Monday, 10 November 2014

Diamku Adalah Mengagumi

Aku tak paham mengapa aku sangat lancang telah berani mengagumimu, tapi butuh diakui bahwa itulah kenyataannya, sungguh. Hanya saja, aku hanya berani mengagumimu dalam diam, sunyi, dan senyap. Tidak perduli seberapa sepinya memandangimu hanya dalam diam seperti ini, karena aku menikmatinya, sungguh. Selayaknya berayun dalam dendang tanpa lagu, bermimpi dalam keramaian damai, menari dalam kesepian hati, berbincang dengan bayangan semu, menatap kehitaman murka. Tak apa, aku baik-baik saja. Meskipun sesekali itu terasa menyesakkan dada, menyiksa batin dan asa, berapi-api dalam kobaran raga tak bernyawa, karena terpaksa harus menahan rindu yang seringkali menyergap dikala sendiri secara tiba-tiba, menahan keinginan untuk menggenggam erat kedua tanganmu meskipun dalam khayal, memendam harapan yang tersisa ketika ingin menyaksikan pancaran kedua bola mata itu. Tapi, sejatinya semua itu akan terobati tatkala teringat suatu hal yang seringkali menjadikan kita merasa satu, setidaknya aku pernah menatapmu ketika kau menatapku juga, aku pernah berbincang denganmu ketika kau menceritakan hal-hal lucu tentang siapapun di sekitaran, bahkan aku pernah tertawa dan bersenda gurau bersamamu meskipun tidak sesering kamu mengabaikanku. Tak apa, itu sudah sangat lebih dari cukup bagiku. Perlu kamu ketahui, ketika semua leluconmu yang seringkali membuatku tertawa itu adalah waktu yang sangat tepat untuk aku berani menatapmu lebih dalam.
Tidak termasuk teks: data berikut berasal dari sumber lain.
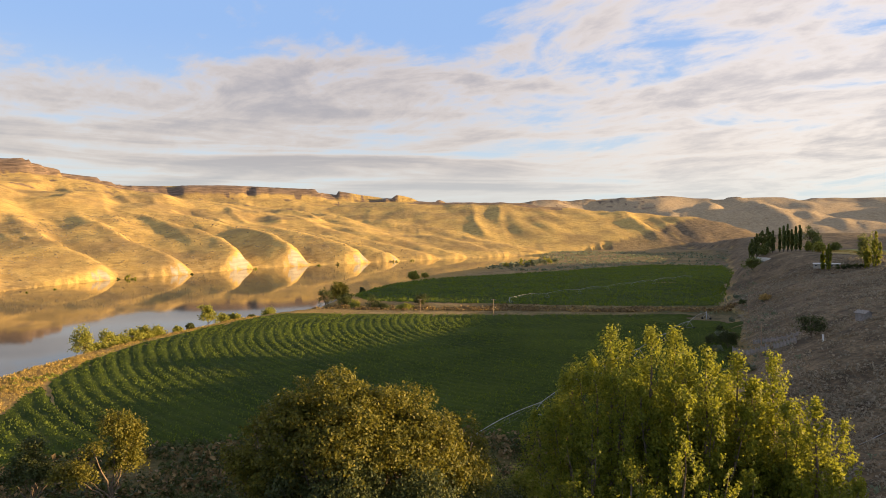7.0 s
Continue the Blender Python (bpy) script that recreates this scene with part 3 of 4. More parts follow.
def poplar(name, x, y, tall, radius, mat, leaves, leaf, label, seed=1, group="", spires=5, per=26, low=0.1, lean=(0, 0)):
    """An upright tree: rising limbs, each the core of a narrow spire of leaves."""
    rs, rng = np.random.RandomState(seed), random.Random(seed)
    z = height(x, y) - 0.3
    t = thing(name, x, y, z, 0, label, "tree", group)
    stems = [(0.0, 0.0, 1.0, 0.62)]
    for k in range(spires - 1):
        a = 2 * math.pi * (k + 0.3 * rng.random()) / max(1, spires - 1)
        d = radius * rng.uniform(0.38, 0.68)
        stems.append((d * math.cos(a), d * math.sin(a), rng.uniform(0.70, 0.93), rng.uniform(0.40, 0.52)))
    paths, pts, outs = [bent((0, 0, 0), (lean[0], lean[1], tall * 0.97), 0.022 * tall, 0.03, 8, 0.02, rng)], [], []
    weight = np.array([s[3] ** 1.3 * s[2] for s in stems])
    for (sx, sy, sh, sr), wgt in zip(stems, weight / weight.sum()):
        top = tall * sh
        if sx or sy:
            paths.append(bent((0, 0, tall * rng.uniform(0.05, 0.22)), (sx, sy, top * 0.96), 0.009 * tall, 0.02, 7, 0.04, rng))
        n = int(leaves * wgt) // per
        h = low + (1 - low) * rs.power(1.35, n)
        ang = rs.uniform(0, 2 * math.pi, n)
        prof = np.sin(math.pi * np.clip(0.10 + 0.9 * h, 0, 1)) ** 0.55 * (1 - 0.25 * h)
        rad = radius * sr * prof * (0.75 + 0.35 * vnoise(ang * 1.6 + 5 * sx, h * 7, seed)) * (1 - np.abs(rs.normal(size=n)) * 0.25)
        u = np.clip(h, 0.0, 1)
        cx, cy, cz = sx * np.minimum(1, 0.35 + u) + rad * np.cos(ang) + lean[0] * u, sy * np.minimum(1, 0.35 + u) + rad * np.sin(ang) + lean[1] * u, h * top
        c = np.stack([cx, cy, cz], -1)
        idx = np.repeat(np.arange(n), per)
        s_ = 0.008 * tall + 0.09
        # sprays point upward: leaves strung along a short rising twig
        twig = rs.uniform(-1, 1, (len(idx), 1)) * np.stack([0.35 * np.cos(ang), 0.35 * np.sin(ang), np.ones(n)], -1)[idx] * s_ * 2.0
        pts.append(c[idx] + twig + rs.normal(size=(len(idx), 3)) * s_ * 0.7)
        outs.append(np.stack([np.cos(ang), np.sin(ang), np.full(n, 0.3)], -1)[idx])
        for k in range(0, n, max(1, n // 8)):
            paths.append(bent((sx * 0.8, sy * 0.8, max(0.4, cz[k] - 0.08 * tall)), c[k], 0.04, 0.012, 3, 0.05, rng))
    part("trunk", tube_mesh("trunk", paths, BARK, 5 if leaf < 0.3 else 4), BARK, t)
    part("crown", leaf_mesh("crown", np.concatenate(pts), np.concatenate(outs), leaf, mat, rs), mat, t)
    return t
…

Seringkali aku terpaku disitu. Ingin memberhentikan waktu namun tidak mampu, ingin menatapmu lebih lama namun detik berlalu begitu deras sederas aliran darahku tatkala berada di dekatmu. Ahh, pada intinya aku mengagumimu dalam diamku. Harapku, semoga kamu segera membuka mata dan melihat indahnya dunia, denganku. Ingat, jangan terlalu lama menutup matamu, sayang, itu gelap dan menyeramkan.